> **SET EXERCISE**
Copy all of the material word for word, except for the pictures.

> **INFORMATION SHOWN**
• • • • •
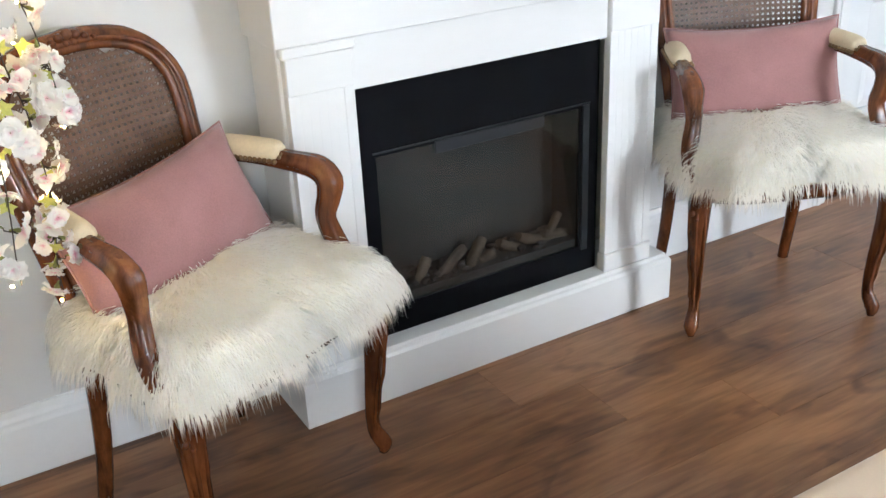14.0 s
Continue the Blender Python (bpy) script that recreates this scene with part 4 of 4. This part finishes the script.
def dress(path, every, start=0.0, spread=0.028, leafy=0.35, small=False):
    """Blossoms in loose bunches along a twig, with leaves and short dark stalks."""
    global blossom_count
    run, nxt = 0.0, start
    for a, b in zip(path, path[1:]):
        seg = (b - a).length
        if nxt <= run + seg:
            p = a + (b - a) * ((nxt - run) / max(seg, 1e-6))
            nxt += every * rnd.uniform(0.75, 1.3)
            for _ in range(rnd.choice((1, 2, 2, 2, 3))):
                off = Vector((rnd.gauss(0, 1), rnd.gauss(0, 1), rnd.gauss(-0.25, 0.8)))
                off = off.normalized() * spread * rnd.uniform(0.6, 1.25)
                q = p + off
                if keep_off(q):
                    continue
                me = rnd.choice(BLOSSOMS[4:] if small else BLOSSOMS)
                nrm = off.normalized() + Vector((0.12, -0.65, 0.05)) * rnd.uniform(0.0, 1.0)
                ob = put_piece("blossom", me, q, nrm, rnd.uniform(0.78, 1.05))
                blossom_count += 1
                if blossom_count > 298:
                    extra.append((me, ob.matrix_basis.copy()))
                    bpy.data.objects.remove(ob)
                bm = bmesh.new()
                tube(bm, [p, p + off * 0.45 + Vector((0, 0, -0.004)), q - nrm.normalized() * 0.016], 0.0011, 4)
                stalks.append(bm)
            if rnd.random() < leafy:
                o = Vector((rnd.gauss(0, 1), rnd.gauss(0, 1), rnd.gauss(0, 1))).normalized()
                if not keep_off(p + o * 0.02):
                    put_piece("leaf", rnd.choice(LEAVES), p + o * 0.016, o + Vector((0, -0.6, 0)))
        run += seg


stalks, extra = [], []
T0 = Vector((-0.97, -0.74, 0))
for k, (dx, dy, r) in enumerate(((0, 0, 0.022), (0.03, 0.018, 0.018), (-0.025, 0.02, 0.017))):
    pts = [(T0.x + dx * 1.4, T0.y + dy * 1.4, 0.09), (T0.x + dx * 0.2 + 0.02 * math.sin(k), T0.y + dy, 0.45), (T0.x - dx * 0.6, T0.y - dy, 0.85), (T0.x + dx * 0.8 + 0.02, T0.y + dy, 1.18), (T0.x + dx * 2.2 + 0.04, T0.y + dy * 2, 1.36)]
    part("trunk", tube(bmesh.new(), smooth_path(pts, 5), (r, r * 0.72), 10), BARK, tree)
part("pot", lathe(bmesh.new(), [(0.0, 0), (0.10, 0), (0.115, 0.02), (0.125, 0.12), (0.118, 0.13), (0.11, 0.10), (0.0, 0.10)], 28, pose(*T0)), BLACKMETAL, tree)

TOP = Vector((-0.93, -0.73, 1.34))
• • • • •
> **PROBLEM SOLUTION**
14.0 s
Continue the Blender Python (bpy) script that recreates this scene with part 4 of 4. This part finishes the script.
def dress(path, every, start=0.0, spread=0.028, leafy=0.35, small=False):
    """Blossoms in loose bunches along a twig, with leaves and short dark stalks."""
    global blossom_count
    run, nxt = 0.0, start
    for a, b in zip(path, path[1:]):
        seg = (b - a).length
        if nxt <= run + seg:
            p = a + (b - a) * ((nxt - run) / max(seg, 1e-6))
            nxt += every * rnd.uniform(0.75, 1.3)
            for _ in range(rnd.choice((1, 2, 2, 2, 3))):
                off = Vector((rnd.gauss(0, 1), rnd.gauss(0, 1), rnd.gauss(-0.25, 0.8)))
                off = off.normalized() * spread * rnd.uniform(0.6, 1.25)
                q = p + off
                if keep_off(q):
                    continue
                me = rnd.choice(BLOSSOMS[4:] if small else BLOSSOMS)
                nrm = off.normalized() + Vector((0.12, -0.65, 0.05)) * rnd.uniform(0.0, 1.0)
                ob = put_piece("blossom", me, q, nrm, rnd.uniform(0.78, 1.05))
                blossom_count += 1
                if blossom_count > 298:
                    extra.append((me, ob.matrix_basis.copy()))
                    bpy.data.objects.remove(ob)
                bm = bmesh.new()
                tube(bm, [p, p + off * 0.45 + Vector((0, 0, -0.004)), q - nrm.normalized() * 0.016], 0.0011, 4)
                stalks.append(bm)
            if rnd.random() < leafy:
                o = Vector((rnd.gauss(0, 1), rnd.gauss(0, 1), rnd.gauss(0, 1))).normalized()
                if not keep_off(p + o * 0.02):
                    put_piece("leaf", rnd.choice(LEAVES), p + o * 0.016, o + Vector((0, -0.6, 0)))
        run += seg


stalks, extra = [], []
T0 = Vector((-0.97, -0.74, 0))
for k, (dx, dy, r) in enumerate(((0, 0, 0.022), (0.03, 0.018, 0.018), (-0.025, 0.02, 0.017))):
    pts = [(T0.x + dx * 1.4, T0.y + dy * 1.4, 0.09), (T0.x + dx * 0.2 + 0.02 * math.sin(k), T0.y + dy, 0.45), (T0.x - dx * 0.6, T0.y - dy, 0.85), (T0.x + dx * 0.8 + 0.02, T0.y + dy, 1.18), (T0.x + dx * 2.2 + 0.04, T0.y + dy * 2, 1.36)]
    part("trunk", tube(bmesh.new(), smooth_path(pts, 5), (r, r * 0.72), 10), BARK, tree)
part("pot", lathe(bmesh.new(), [(0.0, 0), (0.10, 0), (0.115, 0.02), (0.125, 0.12), (0.118, 0.13), (0.11, 0.10), (0.0, 0.10)], 28, pose(*T0)), BLACKMETAL, tree)

TOP = Vector((-0.93, -0.73, 1.34))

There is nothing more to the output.